The sort of connivance with Vladimir Putin Mr Netanyahu brags about causes a mix of respect and scepticism amongst politico-military experts. Respect, because everyone admits that Israel has no choice under the present circumstances but to find a modus vivendi with the Russian power, which has become its neighbour. Also because the Israeli strategists are ready to draw the consequences of these new circumstances. If Jerusalem wants Russia to acknowledge its “red lines”, Israel must also agree with Russia’s “red lines”. The latter notably concern Assad remaining in power and the necessity of a form of Iranian presence. The whole Israeli policy can be interpreted as an engagement not to harm Assad and as a hope that Russia impose increasingly precise boundaries to Iran’s presence as Assad’s power is strengthened.

In this spirit, our interlocutors take the regime’s “victory” and the US’s withdrawal from North-East Syria for granted. Some of them understand the recent events occuring in Ghouta as a sign of the Russian willingness to restore the regular army over Shia militias. Many expect an offensive from the Syrian army and Russia towards the South - in the direction of the city of Deraa - and predict that the Israeli authorities will put up with it, given that it would be a new step forward for the regime, and not Iran.

"On 9 April, Tsahal hit the T4 facility (near Homs) again, without giving any prior notice to the Russian authorities, and for the first time directly targeting Iranian units."
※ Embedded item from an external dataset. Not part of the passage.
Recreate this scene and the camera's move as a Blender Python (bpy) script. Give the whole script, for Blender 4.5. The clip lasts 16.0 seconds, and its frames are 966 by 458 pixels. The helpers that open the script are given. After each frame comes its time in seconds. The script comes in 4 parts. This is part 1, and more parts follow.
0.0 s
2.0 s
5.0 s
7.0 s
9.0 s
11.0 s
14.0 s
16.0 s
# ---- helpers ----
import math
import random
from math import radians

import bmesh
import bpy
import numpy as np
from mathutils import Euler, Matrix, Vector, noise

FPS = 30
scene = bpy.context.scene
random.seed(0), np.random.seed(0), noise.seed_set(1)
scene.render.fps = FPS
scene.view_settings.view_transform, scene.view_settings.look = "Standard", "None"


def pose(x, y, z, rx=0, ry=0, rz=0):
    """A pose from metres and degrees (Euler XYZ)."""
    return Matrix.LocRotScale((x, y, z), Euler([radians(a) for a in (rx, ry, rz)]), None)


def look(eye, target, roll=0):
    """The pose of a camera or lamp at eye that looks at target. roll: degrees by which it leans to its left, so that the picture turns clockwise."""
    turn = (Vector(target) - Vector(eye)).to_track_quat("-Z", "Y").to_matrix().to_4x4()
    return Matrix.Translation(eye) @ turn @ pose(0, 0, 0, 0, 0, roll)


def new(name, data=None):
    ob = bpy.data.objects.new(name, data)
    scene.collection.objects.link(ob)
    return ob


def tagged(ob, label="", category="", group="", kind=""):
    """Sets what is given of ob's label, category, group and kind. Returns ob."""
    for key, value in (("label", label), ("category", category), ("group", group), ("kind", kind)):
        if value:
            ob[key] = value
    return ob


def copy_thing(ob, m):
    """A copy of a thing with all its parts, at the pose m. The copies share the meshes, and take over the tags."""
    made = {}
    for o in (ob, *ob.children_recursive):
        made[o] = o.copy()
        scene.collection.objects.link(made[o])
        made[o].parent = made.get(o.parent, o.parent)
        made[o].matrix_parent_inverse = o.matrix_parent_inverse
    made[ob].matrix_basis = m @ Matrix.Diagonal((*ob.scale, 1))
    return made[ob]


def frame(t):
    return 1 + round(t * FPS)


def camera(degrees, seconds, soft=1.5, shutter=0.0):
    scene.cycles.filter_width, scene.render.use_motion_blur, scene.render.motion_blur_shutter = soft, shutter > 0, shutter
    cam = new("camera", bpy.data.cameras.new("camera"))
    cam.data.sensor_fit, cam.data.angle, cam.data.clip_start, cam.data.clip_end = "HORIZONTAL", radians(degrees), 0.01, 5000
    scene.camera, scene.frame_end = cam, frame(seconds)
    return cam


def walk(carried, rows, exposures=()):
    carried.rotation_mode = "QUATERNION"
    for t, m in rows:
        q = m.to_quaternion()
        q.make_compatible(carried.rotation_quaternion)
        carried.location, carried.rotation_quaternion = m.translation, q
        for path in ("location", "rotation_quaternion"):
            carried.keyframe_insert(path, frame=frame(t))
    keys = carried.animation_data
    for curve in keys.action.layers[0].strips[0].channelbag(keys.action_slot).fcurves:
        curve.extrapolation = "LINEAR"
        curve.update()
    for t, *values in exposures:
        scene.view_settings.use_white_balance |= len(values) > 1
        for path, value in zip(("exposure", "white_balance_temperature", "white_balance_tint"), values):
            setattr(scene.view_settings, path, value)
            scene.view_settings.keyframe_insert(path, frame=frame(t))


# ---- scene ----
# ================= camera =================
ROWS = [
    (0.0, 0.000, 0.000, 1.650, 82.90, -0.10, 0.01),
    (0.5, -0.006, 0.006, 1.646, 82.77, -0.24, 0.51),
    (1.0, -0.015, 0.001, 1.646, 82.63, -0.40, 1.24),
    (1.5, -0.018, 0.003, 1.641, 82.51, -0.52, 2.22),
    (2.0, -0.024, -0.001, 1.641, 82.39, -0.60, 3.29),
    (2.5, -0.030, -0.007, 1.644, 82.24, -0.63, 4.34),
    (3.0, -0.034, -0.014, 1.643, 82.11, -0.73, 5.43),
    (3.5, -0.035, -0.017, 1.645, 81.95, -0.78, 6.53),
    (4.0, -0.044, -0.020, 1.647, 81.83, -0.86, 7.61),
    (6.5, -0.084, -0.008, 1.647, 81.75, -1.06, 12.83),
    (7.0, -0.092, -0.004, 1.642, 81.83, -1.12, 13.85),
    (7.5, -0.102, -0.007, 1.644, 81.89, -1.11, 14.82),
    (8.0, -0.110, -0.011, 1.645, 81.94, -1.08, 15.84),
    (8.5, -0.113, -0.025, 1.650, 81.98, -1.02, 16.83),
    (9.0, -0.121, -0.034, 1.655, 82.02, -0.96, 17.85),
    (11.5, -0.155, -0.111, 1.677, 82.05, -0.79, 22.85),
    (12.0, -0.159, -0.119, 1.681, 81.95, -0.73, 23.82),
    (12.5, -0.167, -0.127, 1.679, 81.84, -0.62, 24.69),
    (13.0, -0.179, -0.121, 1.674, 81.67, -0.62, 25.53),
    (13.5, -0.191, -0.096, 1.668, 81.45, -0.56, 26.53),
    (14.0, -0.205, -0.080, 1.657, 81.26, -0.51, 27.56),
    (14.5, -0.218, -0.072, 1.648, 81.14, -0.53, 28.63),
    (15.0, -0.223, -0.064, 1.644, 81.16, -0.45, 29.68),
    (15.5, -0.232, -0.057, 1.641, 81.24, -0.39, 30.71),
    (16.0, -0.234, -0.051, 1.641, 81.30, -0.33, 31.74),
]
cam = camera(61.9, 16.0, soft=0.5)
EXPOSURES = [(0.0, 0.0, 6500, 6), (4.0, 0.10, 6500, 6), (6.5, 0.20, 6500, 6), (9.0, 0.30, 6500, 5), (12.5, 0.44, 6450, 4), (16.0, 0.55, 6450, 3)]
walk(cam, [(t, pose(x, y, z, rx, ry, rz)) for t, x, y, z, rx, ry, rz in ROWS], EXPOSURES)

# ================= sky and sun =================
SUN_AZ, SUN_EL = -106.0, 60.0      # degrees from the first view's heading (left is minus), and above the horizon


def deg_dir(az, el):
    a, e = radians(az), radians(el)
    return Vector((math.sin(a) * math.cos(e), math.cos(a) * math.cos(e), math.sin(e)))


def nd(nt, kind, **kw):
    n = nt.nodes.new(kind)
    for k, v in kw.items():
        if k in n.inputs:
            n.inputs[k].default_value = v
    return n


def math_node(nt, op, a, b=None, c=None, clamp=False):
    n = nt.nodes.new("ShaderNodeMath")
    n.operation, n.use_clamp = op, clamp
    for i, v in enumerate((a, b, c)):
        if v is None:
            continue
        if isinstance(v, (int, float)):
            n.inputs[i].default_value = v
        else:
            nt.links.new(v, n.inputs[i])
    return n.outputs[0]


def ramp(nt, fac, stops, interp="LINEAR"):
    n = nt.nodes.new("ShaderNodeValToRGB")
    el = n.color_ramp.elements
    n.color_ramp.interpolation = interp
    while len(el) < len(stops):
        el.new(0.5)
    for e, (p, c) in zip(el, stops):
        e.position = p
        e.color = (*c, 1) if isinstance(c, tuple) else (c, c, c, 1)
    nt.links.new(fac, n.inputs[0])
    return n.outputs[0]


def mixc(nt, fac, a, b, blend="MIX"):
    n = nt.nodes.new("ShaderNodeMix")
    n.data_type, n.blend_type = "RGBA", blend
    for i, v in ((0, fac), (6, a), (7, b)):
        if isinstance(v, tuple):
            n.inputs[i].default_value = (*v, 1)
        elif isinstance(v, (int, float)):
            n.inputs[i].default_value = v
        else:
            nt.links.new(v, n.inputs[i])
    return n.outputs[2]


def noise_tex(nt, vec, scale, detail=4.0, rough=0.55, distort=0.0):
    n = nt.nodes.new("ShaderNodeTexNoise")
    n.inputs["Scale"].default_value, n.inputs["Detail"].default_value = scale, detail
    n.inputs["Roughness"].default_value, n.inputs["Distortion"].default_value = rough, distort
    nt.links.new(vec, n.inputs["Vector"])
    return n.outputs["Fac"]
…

If there is scepticism, it concerns concepts : red lines are, by definition, revealed, and the adversary can easily adapt to them and even avoid them. This scepticism also relies on an observation: despite Tshala’s repetitive actions, and all the guarantees offered (or not) by Mr Putin to the Israeli Prime Minister, the fact is that the Hezbollah now has a considerable missile arsenal at its disposal, estimated at 140 000. In the event of a conflict, it thus has the capacity to launch from 3 to 4 thousands missiles per day for weeks over Israeli towns. This is the scenario haunting Israeli officials: a third war against Hezbollah, which this time would involve Iran, and which Israel would probably end up winning but at the cost of destructions and casualties as of yet unprecedented in the country’s history. 

Besides, it is not impossible that a new turning point has occurred in the past days regarding Israel’s confrontation with Iran and Hezbollah. On 9 April, Tsahal hit the T4 facility (near Homs) again, without giving any prior notice to the Russian authorities, and for the first time directly targeting Iranian units. Not long before, photos and very precise indications had been given to the public by Israeli officials disclosing Iranian military installations in Syria, which seemed like a way to say: “we know exactly what you are doing”. However, yet again in an unusual way, Moscow condemned the Israeli action and Vladimir Putin called Bibi Netanyahu. As I write this letter, the Israeli military establishment is getting ready for a possible Iranian retaliation to the 9 April strike by a missile attack hitting the Israeli territory.

"Of course, one can only be struck by the importance given to Russia in Israeli plans."

Of course, this is where we should draw the link with the nuclear issue. On an immediate time scale, an Iranian strike against Israel would condemn Tehran to play the bad role in the battle with Washington and the Europeans regarding the future of the JCPOA. On the long term, Iran’s accession to the bomb would make Israel’s attempt to find a balance with Hezbollah and Iran on its doorstep even more dangerous. The threat coming from Arab countries has significantly reduced, except for the form of jihadism still present in Gaza, Sinaï and Syria. Israel is now engaged in another kind of brinkmanship policy, its main challenge being Iran and its proxies, and its main partner being Russia. The Hebrew State cannot rely on Turkey anymore and understands that America is progressively abandoning, President after President, its role of regional arbitrator.

Of course, one can only be struck by the importance given to Russia in Israeli plans, and beyond these calculations, by the sort of fascination Israeli elites have for Russia. I will not delve into the reasons for such fascination in this paper. Yet it is worth noting the gap between the Israeli perception of a Russia “with which we can get along” and the increasingly tough stance Western capitals are adopting against Moscow. It would be important to have an in-depth dialogue  with the Israelis on this very gap: are they not underestimating the aspiration to a global confrontation with the West now fueling Mr Putin’s policy? Are they not overestimating the likelihood that Russian and Iranian strategic interests be separated in Syria, as in the entire region? And to extend both these questions: supposing Assad eventually “wins”, won’t the Syria he will pretend to embody, given the transformation of its demography, it new internal balances, and Iran’s future influence, be irretrievably different from the Syria that used to protect peace with Israel so well?